By IANS
Beijing : Ahead of Prime Minister Manmohan Singh’s visit to Beijing later this year, special representatives of India and China Monday kicked off another round of talks here to resolve the contentious boundary dispute that has hobbled their bilateral ties for over four decades.
National Security Adviser M.K. Narayanan, India’s special representative, met China’s Vice Foreign Minister Dai Bingguo, Beijing’s chief interlocutor on the boundary dispute, and held informal discussions. The two-day talks will begin Tuesday.
The in-camera talks are aimed at finalising an agreed framework – a euphemism for a package settlement that may involve mutual territorial adjustments – to resolve the dispute that has cast a shadow over their bilateral ties since a brief but brutal war between the two Asian countries in 1962.
Manmohan Singh is likely to visit Beijing towards the end of the year.
India hosted the last round of talks in the picturesque southern hill station of Coonoor early this year, which ended without any significant progress.
“I believe that as long as the two sides demonstrate sincerity and patience and uphold the principles of mutual respect, mutual benefit and mutual understanding, we are bound to find solutions to this issue. Both China and India value universal love and harmony,” Chinese Premier Wen Jiabao said recently.
The two rising Asian powers are keen to put the boundary dispute behind them so that they can concentrate on expanding economic and strategic ties even as trust deficit continues to exist between them.

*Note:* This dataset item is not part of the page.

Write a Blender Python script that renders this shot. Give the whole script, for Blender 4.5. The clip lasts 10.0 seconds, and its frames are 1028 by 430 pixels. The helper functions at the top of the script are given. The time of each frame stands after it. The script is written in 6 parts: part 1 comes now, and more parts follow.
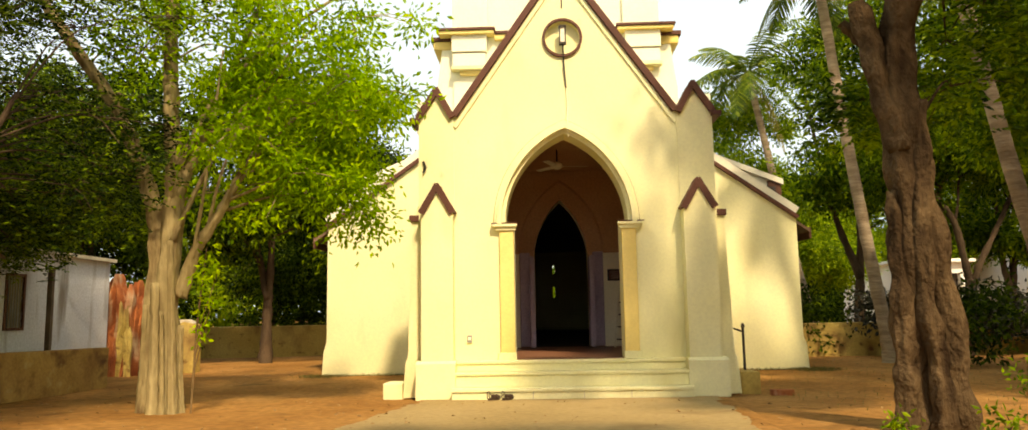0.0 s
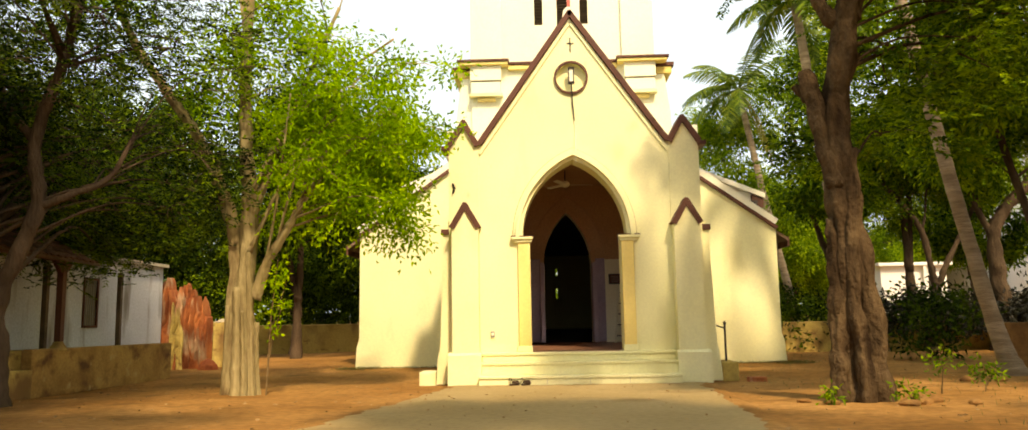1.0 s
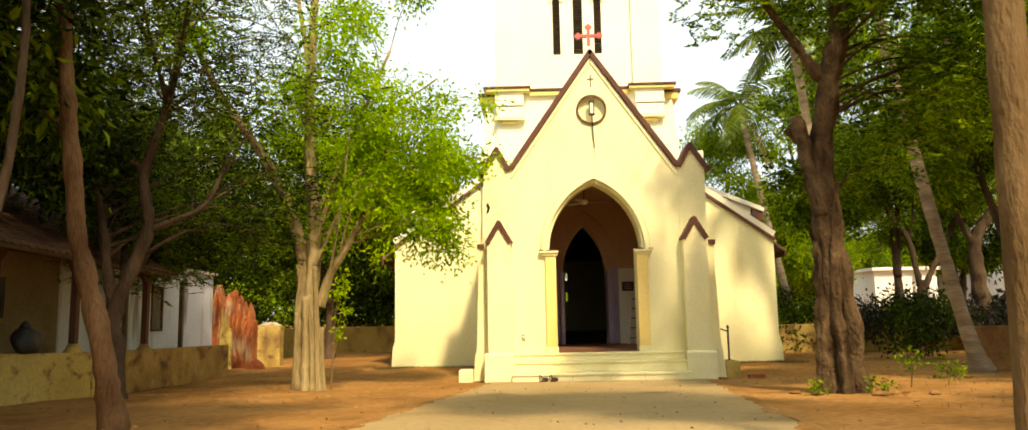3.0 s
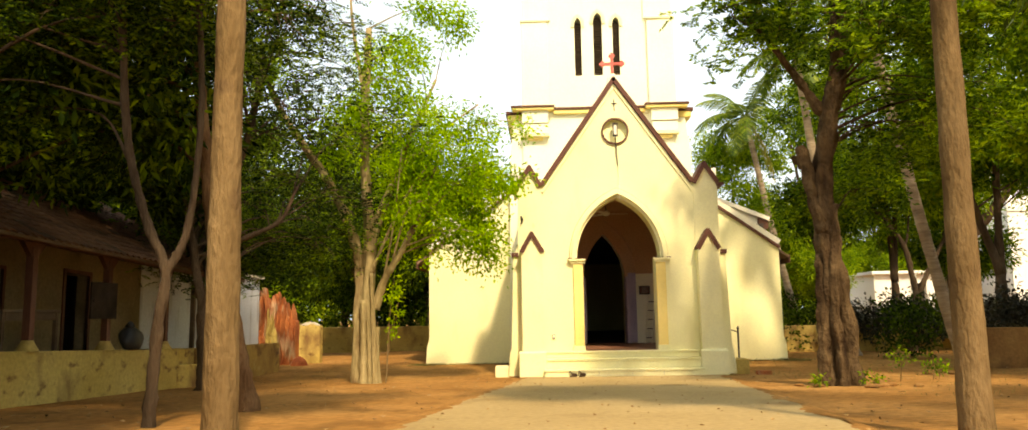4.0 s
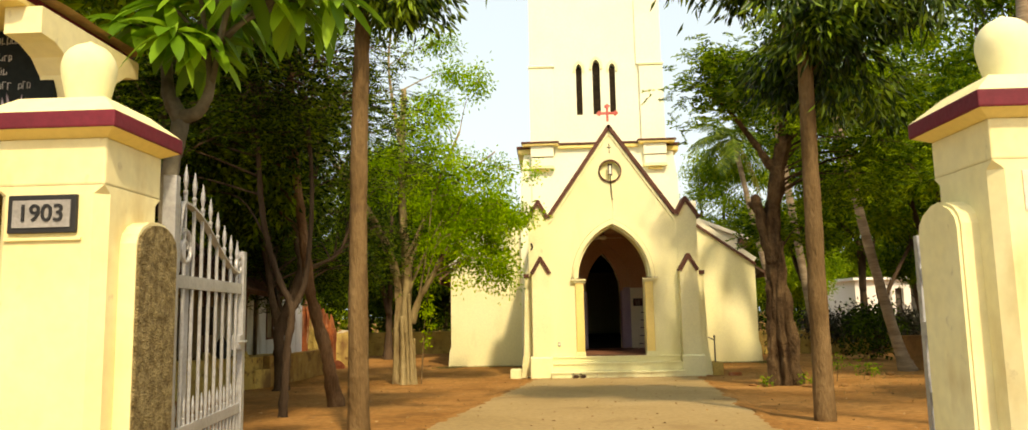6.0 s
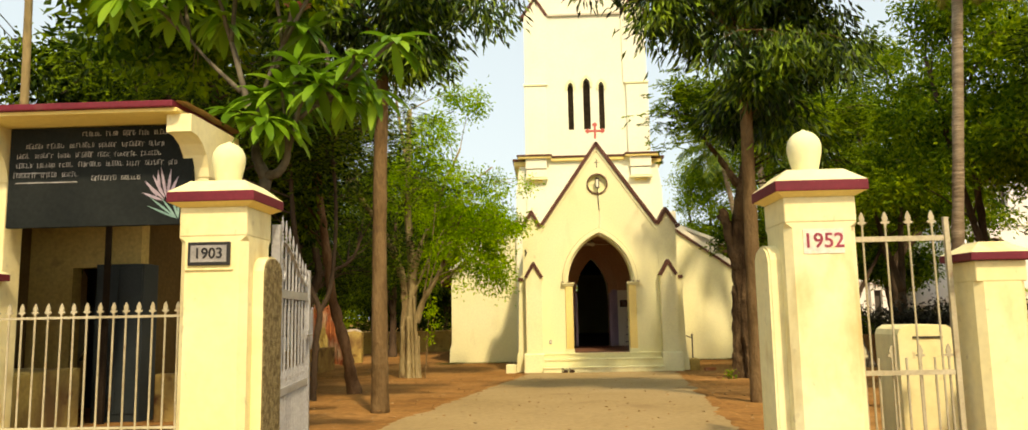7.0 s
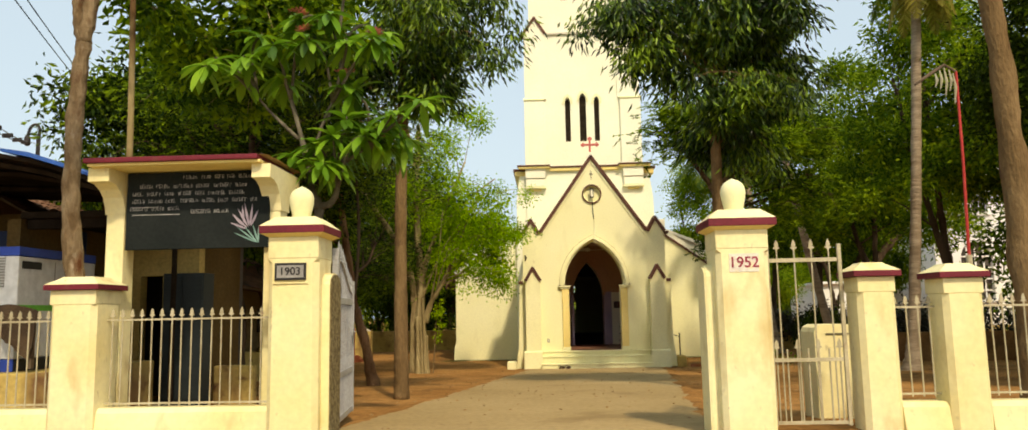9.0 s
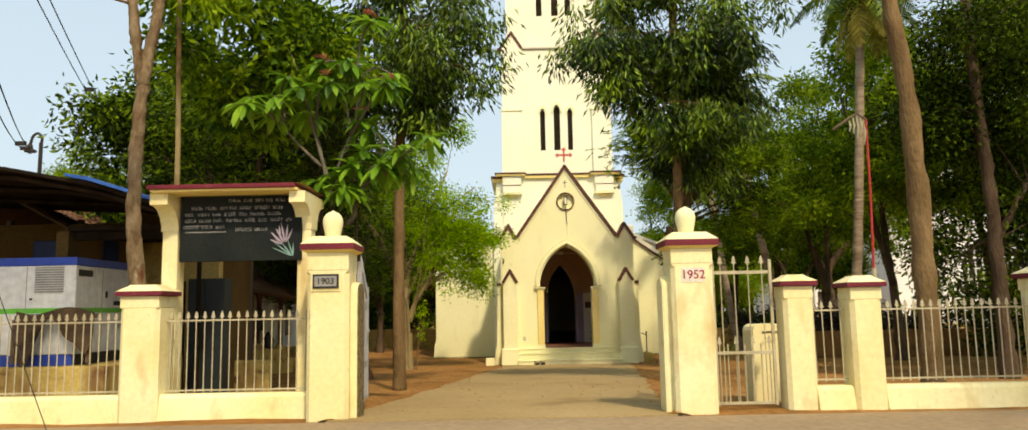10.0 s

India’s bilateral trade with China has already exceeded $30 billion, and if it continues at this pace Beijing will soon overtake Washington as New Delhi’s leading trade partner.
But even as both sides hold talks in accordance with guiding principles and political parameters finalised during Wen’s India visit in 2005, there is very little likelihood of a breakthrough to the boundary dispute in near future. A resolution of the dispute that may involve territorial swap is sure to whip up nationalistic emotions on both sides of the border.
During Chinese President Hu Jintao’s visit to India in November last year, the two Asian countries declared the settlement of the boundary question as the “strategic objective” of their bilateral ties.
India claims China is illegally occupying 43,180 sq km of Jammu and Kashmir, including 5,180 sq km Islamabad illegally ceded to Beijing under the Sino-Pakistan boundary agreement in 1963. China lays claim to 90,000 sq km of Indian territory, most of it in the northeastern state Arunachal Pradesh.